My Dad looked at me bewildered, as if a ghost had descended. He stood in total shock.

"What was THAT!?" he said, his eyes widening.

"What was what," I said, putting my skates in the back of our car.

"You bloody hillbilly! You litterbug! Gonna go and live in hillbilly country, you hick!" he said, pointing to the can. "I get up every day to do the best for you, I give up my Sundays to watch you march around the ice, and still, you are a hillbilly! You have no class! No class at all! Just throwing away your can when there's a perfectly good bin nearby!"

"I don't march around the ice! Did you not see me! I was a skating star! WERE YOU NOT EVEN WATCHING!" I said, pointing at...something...maybe the can, maybe the ground, but something, and whatever I was pointing at, it was done with anger you know.

We had clearly reached an impasse of monumental proportions, my Dad, bristling in this local football jumper, tired of this continuing Sunday debacle. Me, now satisfied I could skate, having my moment of ice magic ruined by the idle throwing away of a coke can, albeit a good and potentially collectable one, and by my Dad adopting a martyr position. We took deep, angry breaths in the cold Sunday Morning air. As we did so, a 1975 Datsun pulled into the carpark, screeching to a halt five feet from the kerb where we stood. The driver was a giant woman, the kind I'd never seen before, in massive overstretched pink leggings, and she unfurled herself from being desperately stuck in the car. She hitched up her leggings, pulled her hair from a bun, and gasped on a packet of Winfield blues she pulled from her seat.
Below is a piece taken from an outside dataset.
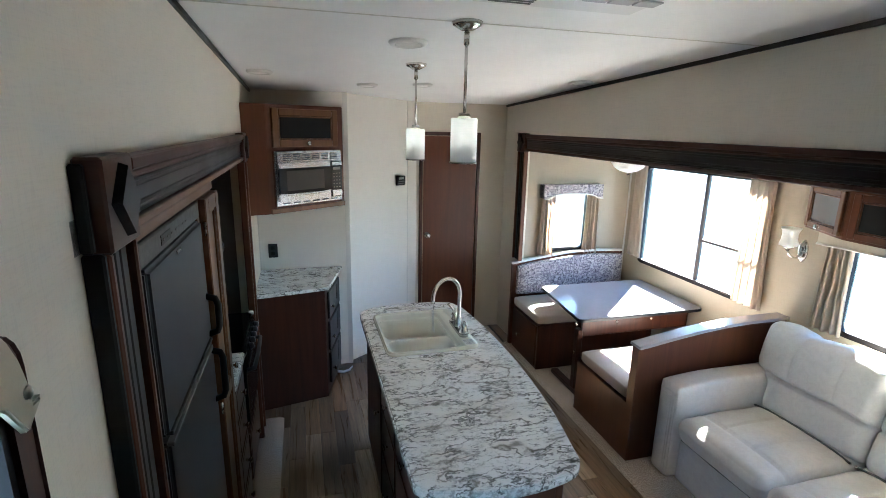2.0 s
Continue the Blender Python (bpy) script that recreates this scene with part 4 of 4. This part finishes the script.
disc_fitting("ceiling_vent", 0.40, 2.38, 0.085, "round white ceiling vent with louvres", "vent", True)
disc_fitting("ceiling_light", -0.28, 3.40, 0.075, "round white flush ceiling light", "ceiling light")
disc_fitting("ceiling_light", 0.40, 3.79, 0.075, "round white flush ceiling light", "ceiling light")
disc_fitting("ceiling_light", 0.765, 3.66, 0.07, "round white flush ceiling light", "ceiling light")
disc_fitting("ceiling_light", 1.74, 3.23, 0.075, "round white flush ceiling light near the wall", "ceiling light")
ac = thing("air_conditioner", (0.7, 1.5, ceil_z(1.5)), "white ceiling air conditioner grille with slotted vents", "air conditioner")
QM = Matrix.Translation((0.72, 1.47, ceil_z(1.47))) @ Matrix.Rotation(-0.0535, 4, "X")
part("cover", box((-0.28, -0.24, -0.022), (0.28, 0.22, 0.004), 0.012, None, QM, 3), WHITEPLASTIC, ac)
part("return_grille", box((-0.245, -0.05, -0.027), (-0.09, 0.19, -0.021), 0.003, None, QM), WHITEPLASTIC, ac)
for k in range(11):
    part("grille_slot", box((-0.235, -0.038 + k * 0.02, -0.0285), (-0.10, -0.028 + k * 0.02, -0.0265), 0, None, QM), GREYINSET, ac)
for k in range(3):
    part("outlet_slat", box((0.03 + k * 0.085, 0.05, -0.0275), (0.108 + k * 0.085, 0.10, -0.0215), 0.002, None, QM), VENTGREY, ac)

# ---- dinette ----
def bench(name, x0, x1, seat_y0, seat_y1, back_y0, back_y1, label, back_is_far, seat_z):
    t = thing(name, ((x0 + x1) / 2, (seat_y0 + seat_y1) / 2, 0.016), label, "bench", "dinette benches")
    part("base", box((x0 + (0.02 if back_is_far else 0.006), seat_y0 + 0.012, 0.016), (x1, seat_y1 - 0.012, seat_z - 0.093), 0.004), CHERRY, t)
    if back_is_far:
        part("front_panel", box((x0 + 0.005, seat_y0 + 0.03, 0.05), (x0 + 0.021, seat_y1 - 0.03, seat_z - 0.11), 0.004), CHERRY, t)
    cush = rbox((x0 + 0.012, seat_y0 + 0.004, seat_z - 0.091), (x1 - 0.01, seat_y1 - 0.004, seat_z), 0.028, 10, (0, 0, 0.012))
    part("seat_cushion", cush, SEATCLOTH, t, "taupe cloth cushion", True)
    # the back: an upright board whose top edge arches up towards the wall
    n, pts = 18, []
    for i in range(n + 1):
        u = i / n
        pts.append((x0 + u * (x1 - x0), (0.83 if back_is_far else 0.80) + 0.095 * math.sin(min(1, u * 1.25) * math.pi / 2) - (0.055 * max(0, u - 0.55) ** 1.3 if back_is_far else 0.0)))
    outline = [(x0, 0.016)] + pts + [(x1, 0.016)]
    M = Matrix(((1, 0, 0, 0), (0, 0, 1, 0), (0, 1, 0, 0), (0, 0, 0, 1)))
    part("back_board", prism(outline, back_y0, back_y1, 0.003, None, M), DOORWOOD, t)
    cap = bmesh.new()
    cw = 0.010 if back_is_far else 0.020
    loops = []
    for x, z in pts:
        xx = x - 0.012 if x == x0 else x
        loops.append([(xx, back_y0 - cw, z), (xx, back_y0 - cw + 0.004, z + 0.018), (xx, back_y1 + cw - 0.004, z + 0.018), (xx, back_y1 + cw, z)])
    loft(loops, cap, True, True)
    part("top_cap", cap, TRIMWHITE if back_is_far else TABLETOP, t, "pale rounded cap")
    f0, f1 = (back_y0 - 0.055, back_y0 - 0.001) if back_is_far else (back_y1 + 0.001, back_y1 + 0.055)
    pad = rbox((x0 + 0.035, f0, seat_z + 0.012), (x1 - 0.02, f1, 0.86), 0.022, 10, (0, 0.012, 0))
    for v in pad.verts:
        u = (v.co.x - x0) / (x1 - x0)
        if v.co.z > 0.6:
            top = 0.83 + 0.09 * math.sin(min(1, max(0, u) * 1.25) * math.pi / 2) - 0.055 * max(0, u - 0.55) ** 1.3
            v.co.z = 0.6 + (v.co.z - 0.6) * (top - 0.012 - 0.6) / 0.26 if back_is_far else 0.6 + (v.co.z - 0.6) * (top - 0.045 - 0.6) / 0.26
    part("back_cushion", pad, PRINT, t, "grey and violet printed cloth back", True)
    kx = Matrix.Translation((x0 + 0.005, (seat_y0 + seat_y1) / 2 + 0.09, 0.21)) @ Matrix.Rotation(radians(-90), 4, "Z")
    if back_is_far:
        knob(t, kx)
    else:
        side = [(back_y0, 0.016), (seat_y1 - 0.006, 0.016), (seat_y1 - 0.006, seat_z - 0.085), (back_y1 + 0.004, seat_z - 0.085), (back_y1 + 0.004, 0.80), (back_y0, 0.80)]
        part("side_panel", prism(side, x0 - 0.007, x0 + 0.004, 0.002, None, ALONG_Y), DOORWOOD, t, "flush red-brown side panel")
    return t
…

Remembering herself, she undid the back door, to let a clearly mardy little brat out of the car, in a Collingwood beanie and faded acid wash denims. He threw his skates on the ground, to the mothers obvious dis-interest.

"Don't wanna fuckin skate" said the kid, pursing his white lips in anger. Amazingly, the kid was going ice skating, but had sun block on.

"You know you need to spend time with your fucking Dad" said the mum, on her second cigarette.

"Fuck Dad!" said the kid. "Just...fucking stop whinging!" said the Mum. It was then I noticed she had roughly seven teeth, and was resting the cigarette between the gap between two of them. And before I had the chance to work out the health risks of this, she gripped the kid by the arm, bent over in her leggings, giving the world a wonderful sight to behold, and spat the cigarette on the ground, with some chewing gum coming out at the same time. My Dad was about to point out they had left the skates behind, but thought better of it. We glanced at the door to see Dad, in an AC/DC T-shirt, a giant handlebar moustache, and tied on neckerchief, begin a rant about certain ethnic minorities.

Dad I stood for a moment, transfixed, until Dad eventually said something that has resonated with me all my life.

"Y" he said, sounding like Yoda. "Y, they got like that because firstly no one told them to put their rubbish in the bin".

I ran over, I put the coke can in the bin, and we never ever spoke about ice skating again. Closure, as they say in the classics, was reached on all sides.